The wonderful game of baseball has relied heavily on the utilization of statistical analysis in order for a given team to have an advantage. However, the old-fashioned methods of scanning numbers have changed in recent memory. Granted the eventual outcome remains precisely the same with respect to gaining even the slightest of advantages, things are a bit different. Frankly, they will likely even get more different in the time to come. writer Mike Axisa talks about this subject matter in his piece entitled “MLB teams focusing on improved rest to help their players perform better.” More teams nowadays are toying with advanced systems that are able to someway, somehow measure even the most seemingly trivial, inconsequential aspects of the game. Data is literally being netted left and right to track things such as the secrets behind the estimated effectiveness of, say, a curveball. Not all of it, though, is being monitored through pure observation and prudence.

Axisa delves into some insight from another CBS colleague of his, R.J. Anderson. Anderson discusses how MLB clubs are analyzing data in contemporary society to better raise their chances of success. Anderson imparts the following words:

“‘Right now, we have teams out there, who, when they evaluate a player, they’re taking their 2017 schedule, they are prototyping the opposing pitcher array — perhaps, if they’re really sophisticated, even assuming what the seventh, eighth, and ninth innings look like against those teams — and they’re simulating a batter’s performance, a prospective acquisition, his performance against that pitching opposition, in those ballparks,’ Gennaro said. ‘Because they’re not looking at his stats, they’re looking at his exit velocity and his launch angle.’”

Implementing all of this ostensibly obscure data into decision-making may seem like a waste of time to the average joe. It may seem impractical to go the extra mile insofar as matters like player evaluations are concerned. That is just the catch, though. Anderson may be getting at something in his article. Even the most gifted, committed statistician only has so much time and energy to offer in a day. With that being said, the secondary routes do not defy logic, yet become logical. The secondary routes reveal far more than the obvious.

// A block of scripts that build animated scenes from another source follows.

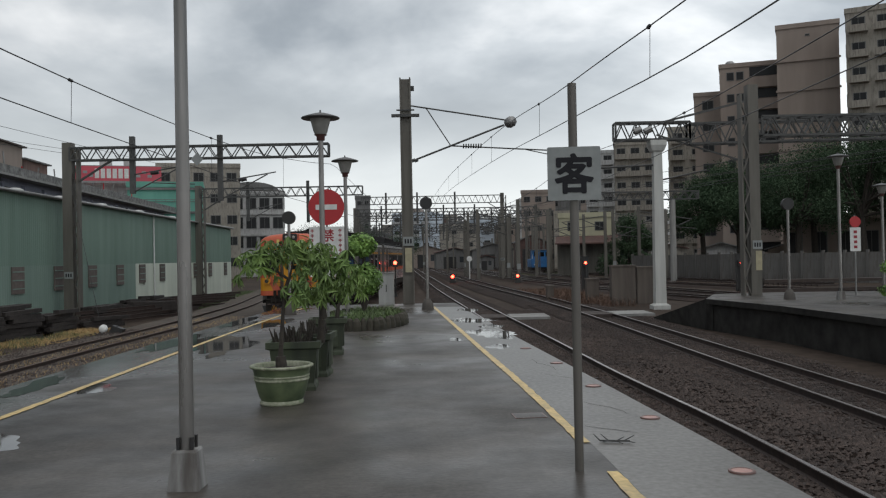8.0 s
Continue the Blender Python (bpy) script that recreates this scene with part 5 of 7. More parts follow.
# the pale post and lattice gantry beside the far platform
wp = thing("gantry_post", pose(11.25, 42.5, LZ), "pale tapered concrete post carrying a lattice beam", "gantry")
m = Mesh()
m.loft([[Vector((a * k, b * k, zz)) for a, b in ((-1, -1), (1, -1), (1, 1), (-1, 1))] for zz, k in ((0.0, 0.42), (0.2, 0.42), (0.3, 0.27), (7.8, 0.21), (7.9, 0.3), (8.15, 0.4), (8.4, 0.4))])
part("column", m, paint("pale_concrete", (0.56, 0.56, 0.53), (0.38, 0.38, 0.36), rough=0.8, grain=4, stain=0.8, streak=True), wp, "pale grey concrete column")
b = Mesh()
box_truss(b, (-2.1, 0, 8.45), (1.6, 0, 8.45), 0.85, 0.6, 0.8, 0.09)
part("beam", b, TRUSS, wp, "dark lattice beam")
box_truss(c := Mesh(), (1.6, 0, 8.2), (14, -1.2, 8.2), 1.0, 0.6, 0.9, 0.09)
part("beam", c, TRUSS, wp)
part("strut", Mesh().bar((0.2, 0, 9.3), (5.0, -0.4, 10.4), 0.1).bar((0.0, 0, 8.7), (5.0, -0.4, 7.0), 0.08), TRUSS, wp)
for i in range(2):
    part("insulator", Mesh().tube((-1.2 + i * 0.5, -0.4, 8.8), (-0.85 + i * 0.5, -0.4, 8.95), 0.16, n=12), GALV, wp)
part("catenary_arm", Mesh().tube((-0.2, 0, 7.2), (-2.8, 0, 7.1), 0.05).tube((0, 0, 6.4), (2.5, 0, 6.9), 0.04), TRUSS, wp)
lt = thing("lattice_post", pose(12.2, 32.2, 0), "weathered lattice steel post on the far platform", "gantry")
m = Mesh()
m.box(-0.2, -0.2, 0, 0.19, 0.2, 7.95)
m.box(-0.48, -0.2, 0, -0.42, 0.2, 7.6)
for i in range(11):
    s = i % 2
    m.bar((-0.45 if s else -0.21, -0.17, i * 0.66), (-0.21 if s else -0.45, -0.17, (i + 1) * 0.66), 0.1, 0.04)
part("column", m, MASTC, lt)
box_truss(b := Mesh(), (0.3, 0, 6.02), (13, 0, 6.02), 0.72, 0.5, 0.8, 0.08)
part("beam", b, TRUSS, lt, "dark lattice beam")
notice_plates(lt, 0.04, -0.21, 1.75, 0.36)
part("vertical_notice", Mesh().box(-0.03, -0.22, 0.95, 0.2, -0.205, 1.68), CREAMN, lt)
sp = thing("gantry_post", pose(24.0, 86.0, LZ), "slim pale post with a small lattice beam", "gantry")
part("column", Mesh().tube((0, 0, 0), (0, 0, 8.2), 0.34, 0.3, n=12), CONC, sp)
box_truss(b := Mesh(), (-7.6, 0, 8.25), (2.6, 0, 8.25), 0.8, 0.5, 0.9, 0.1)
part("beam", b, TRUSS, sp)


def wire(name, pts, r, label, parent=None):
    m = Mesh()
    for a, b in zip(pts, pts[1:]):
        m.tube(a, b, r, n=5)
    ob = part(name, m, WIRE, parent, label if parent else "")
    return ob if parent else tagged(ob, label, "overhead wire", "overhead wires")


def catenary(f, zc, zm, ys, label, drops, off=0.0):
    t = thing("overhead_line", pose(0, 0, 0), label, "overhead wire", "overhead wires")
    wire("contact_wire", [(f(y) + off, y, zc(y)) for y in ys], 0.012, "", t)
    wire("messenger_wire", [(f(y) + off, y, zm(y)) for y in ys], 0.013, "", t)
    for y in drops:
        wire("dropper", [(f(y) + off, y, zc(y)), (f(y) + off + 0.02, y, zm(y))], 0.006, "", t)
        part("clip", Mesh().tube((f(y) + off, y - 0.06, zm(y)), (f(y) + off, y + 0.06, zm(y)), 0.035, n=8), BLACK, t)


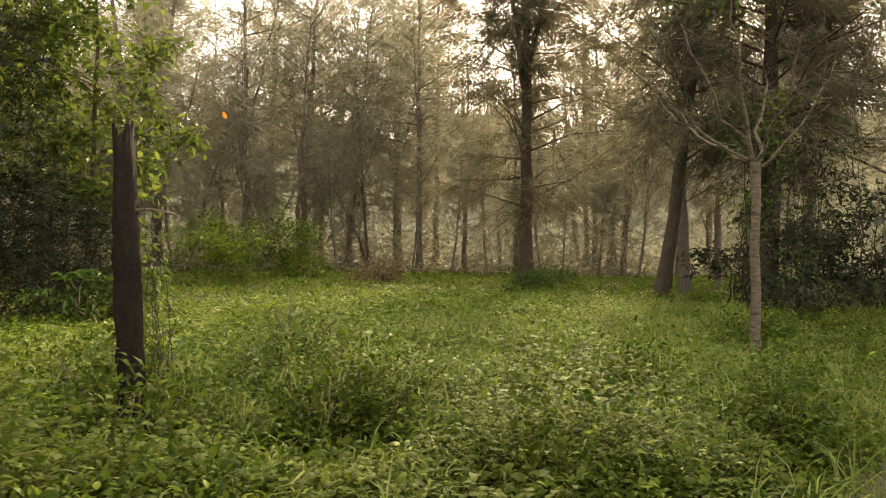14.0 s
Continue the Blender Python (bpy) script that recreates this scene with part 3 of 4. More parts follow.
def stump():
    thing = empty_thing("tree_stump", (-15.80, 4.39, 0), "dark weathered broken tree stump overgrown with vines", "stump")
    g = Geo()
    zs = np.concatenate([np.linspace(-0.1, 2.1, 24), [2.2]])
    sides = 34
    ang = np.linspace(0, 2 * math.pi, sides, endpoint=False)
    rad = np.interp(zs, [-0.1, 0.2, 0.8, 2.2], [0.14, 0.108, 0.098, 0.082])
    ring = []
    ridge = 1 + 0.08 * np.sin(ang * 4 + 1) + 0.07 * np.abs(np.sin(ang * 8.5)) - 0.12 * (rng.random(sides) < 0.22)
    for z, r in zip(zs, rad):
        rr = r * np.interp(np.arange(sides) + 0.8 * math.sin(z * 2.1), np.arange(sides), ridge) * (1 + 0.06 * rng.normal(size=sides) + 0.06 * math.sin(z * 5.3) + 0.07 * np.sin(ang * 3 + z * 4))
        across, deep = 1.12 * rr * np.cos(ang), 0.66 * rr * np.sin(ang)
        ring.append(np.stack([-0.09 * z + 0.95 * across - 0.31 * deep, -0.09 * z + 0.31 * across + 0.95 * deep, np.full(sides, z)], 1))
    ring = np.array(ring)
    ring[-1, :, 2] += 0.11 * np.abs(np.sin(ang * 1.5 + 0.6)) ** 2 + 0.07 * rng.random(sides)
    inner = ring[-1].copy()
    mid = inner.mean(0)
    inner[:, :2] = mid[:2] + (inner[:, :2] - mid[:2]) * 0.55
    inner[:, 2] = 2.08
    ring = np.concatenate([ring, inner[None]])
    f = []
    for i in range(len(ring) - 1):
        for k in range(sides):
            p, q = i * sides + k, i * sides + (k + 1) % sides
            f += [(p, q, q + sides), (p, q + sides, p + sides)]
    b = (len(ring) - 1) * sides
    f += [(b, b + k, b + k + 1) for k in range(1, sides - 1)]
    g.add(ring, f)
    g.part("trunk", CHARRED, thing)
    g = Geo()
    g.tube(bent((-0.16, -0.14, 1.74), (0.16, -0.36, 1.70), 6, (0, 0, 0.04)), np.linspace(0.014, 0.006, 6), 6)
    g.part("broken_branch", TWIG, thing, True)
    # dry and green vines down one side
    dry, vine, green = Geo(), Geo(), Geo()
    for k in range(20):
        a = rng.uniform(-0.9, 1.5)
        z1 = rng.uniform(0.6, 2.1)
        p = np.array([-0.09 * z1 + 0.13 * math.cos(a), -0.09 * z1 + 0.13 * math.sin(a), z1])
        q = np.array([0.12 * math.cos(a) + rng.uniform(0, 0.25), 0.12 * math.sin(a) + rng.uniform(-0.05, 0.2), rng.uniform(0.2, 0.6)])
        vine.tube(bent(p, q, 9, (0.05, 0, 0), 0.03), 0.0035, 3)
    vine.part("vine", BARK_BROWN, thing)
    n = 150
    a = rng.uniform(-0.7, 1.4, n)
    z = 2.2 * rng.random(n) ** 0.8
    p = np.stack([-0.09 * z + (0.13 + 0.12 * rng.random(n)) * np.cos(a), -0.09 * z + (0.13 + 0.12 * rng.random(n)) * np.sin(a), z], 1)
    green.leaves(p, np.stack([np.cos(a), np.sin(a), np.full(n, -0.7)], 1) + rng.normal(size=(n, 3)) * 0.6, np.stack([np.cos(a), np.sin(a), np.full(n, 0.8)], 1), rng.uniform(0.04, 0.085, n), 0.045, OVAL)
    n = 190
    a = rng.uniform(1.2, 3.0, n)
    z = 1.0 * rng.random(n)
    p = np.stack([-0.09 * z + (0.12 + 0.14 * rng.random(n)) * np.cos(a), -0.09 * z + (0.12 + 0.14 * rng.random(n)) * np.sin(a), z], 1)
    green.leaves(p, np.stack([np.cos(a), np.sin(a), np.full(n, -0.7)], 1) + rng.normal(size=(n, 3)) * 0.6, np.stack([np.cos(a), np.sin(a), np.full(n, 0.8)], 1), rng.uniform(0.04, 0.08, n), 0.04, OVAL)
    green.part("vine_foliage", SPRAY_LEAF, thing, label="yellow-green vine leaves")
    n = 380
    z = 0.75 * rng.random(n)
    a = rng.uniform(0, 6.28, n)
    p = np.stack([(0.14 + 0.22 * rng.random(n)) * np.cos(a), (0.14 + 0.22 * rng.random(n)) * np.sin(a), z], 1)
    dry.leaves(p, rng.normal(size=(n, 3)) - np.array([0, 0, 0.8]), rng.normal(size=(n, 3)), rng.uniform(0.06, 0.16, n), 0.02)
    tagged(dry.part("withered_grass", GRASS, thing), "withered grass hanging round the foot", kind="stuff")


grey_tree()
leaning_tree()
stump()

rng = np.random.default_rng(21)
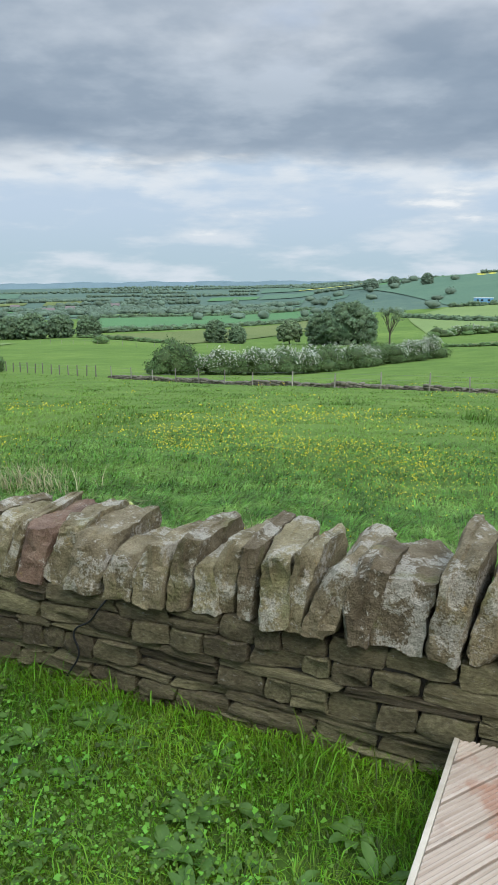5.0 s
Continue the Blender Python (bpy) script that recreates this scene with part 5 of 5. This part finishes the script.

Chunks of data cannot always be the absolute best indicator of how a player will perform due to the fact that even the very best player is still a human at the end of the day. However, the software that has been carefully developed over the course of time has its perks beyond the more prototypical approaches. According to Axisa’s piece, the software can actually work to the degree of helping determine when a player could use a day off. This is important because even the everyday superstar needs an occasional breather to increase the likelihood of not only short term success, but long term output.

The rest factor is particularly riveting for it exemplifies the importance of having extra help on the pine. Having those face of the franchise type players is important, no doubt about it. However, it cannot be assumed that such talents will constantly remain 100% health wise at every nook and cranny of the season. It is impossible to conjure up that preconceived notion. It is what makes these modernisms so incredibly unique to behold. It is not to say that being analytical is inherently bad. It just the age we are in.

These gizmos are still being figured out on account of them being so fresh in the marketplace. In spite of that, once the various instruments are better grasped in the next several years or so time wise, it will be scintillating to see how far the MLB goes with regard to player assessment. What is more scintillating to think about is that this could very well just be the beginning. The realm of technology is consistently getting more sophisticated in nature. There being a direct correlation with the world of sports is only inevitable.